Published: 5:40 PM 5/18/2010
Ft. Lauderdale, Florida - 2008
(Editor's Note: We received over 20 images for this sighting. We took a good look at all of them, and decided to post three of the best ones. See photos at bottom of article.)
I've had 2 UFO sightings... The first was on Sep 15th, 2008, at 7:40 PM, while getting ready to shoot the moon rising on the east; Sony
DSC-F828 camera mounted on tripod, aimed straight towards the EAST.
I was standing on the beach in Fort Lauderdale, off of A1A route and Las Olas Blvd (UFO Casebook has this already).
My second sighting happened at exactly the same spot, on Nov 5th, 2008, at 12:22 PM, with a handheld Canon EOS Rebel XTi camera
with an 18-55mm f/3.5 wide-angle lens.
On both occasions I was working on different school projects for The Art Institute of Fort
Lauderdale, where I was studying at the time; I was not out expecting to get pictures of UFOs.

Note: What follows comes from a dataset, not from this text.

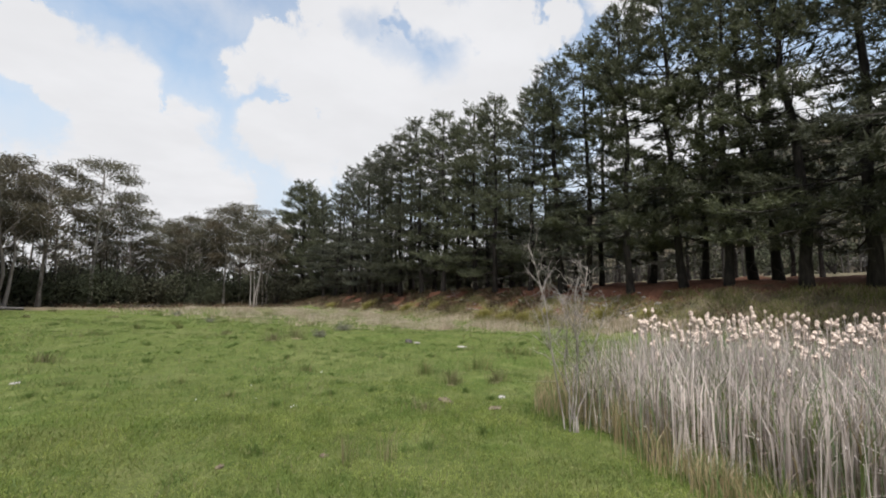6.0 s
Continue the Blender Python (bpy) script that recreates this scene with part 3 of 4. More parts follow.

On Nov 05th, 2008, at 12:22 PM, I was shooting various aspects of the Fort Lauderdale's architectural landscape, including the beach. I
was looking straight our NORTH, when I spotted what appeared to be a bright yellow "balloon" flying in a southern route, pretty much
towards where I was standing.
I zoomed-in on the object as much as the lens I had on the camera allowed me, that is, to 55mm.
The yellow object on picture #01 is right in the middle of the image; the image has a lot of dark specs due to the narrow f/36 I was shooting with (sensor specks tend to show up with a closed-down diaphragm or f/stop--this is normal with digital cameras).
I followed the yellow object in its south-and-southeast trajectory, taking a total of 19 images of it.
The first shot (#01) is at 12:22:04 and the last (#22) at 12:23:00; this means that my sighting of the yellow object lasted a total of 56 seconds.
#02 is a close-up of #01.
#12, #13 and #18 are enlargements of their preceding images, and #23 is of empty air.
The yellow object seemed to be flying at a steady rate of speed, I'm guessing some 100 mph. The point here being that to my eyes, it
looked like it was maintaining an even velocity, all the way to the point when it literally vanished in the air, without any changes in
apparent speed, color, shape or flight pattern.
The last picture I took of the object (#22) has a camera time stamp of 12:23:00. The last image I took, after the object had already disappeared, is time-stamped at 12:23:03 (#23); this is a picture of empty air of course.
Something that puzzles me profoundly, upon close examination of the pictures, is how, in some of the photographs, the object projects a
shadow of itself in the air.
Not being a physicist, I don't even dare theorize how any object can accomplish this feat--that of projecting a dark, well-defined shadow of itself in the air--not on the ground or upon another solid object, but in the thin, bright, noon Atlantic air off of Fort Lauderdale's beach.
Another thought worth mentioning perhaps, is that Fort Lauderdale is located at the western tip of the Bermuda Triangle, and very close
to the U.S. Navy's AUTEC "submarine Area 51" facility.
Again BJ, feel free to publish and distribute!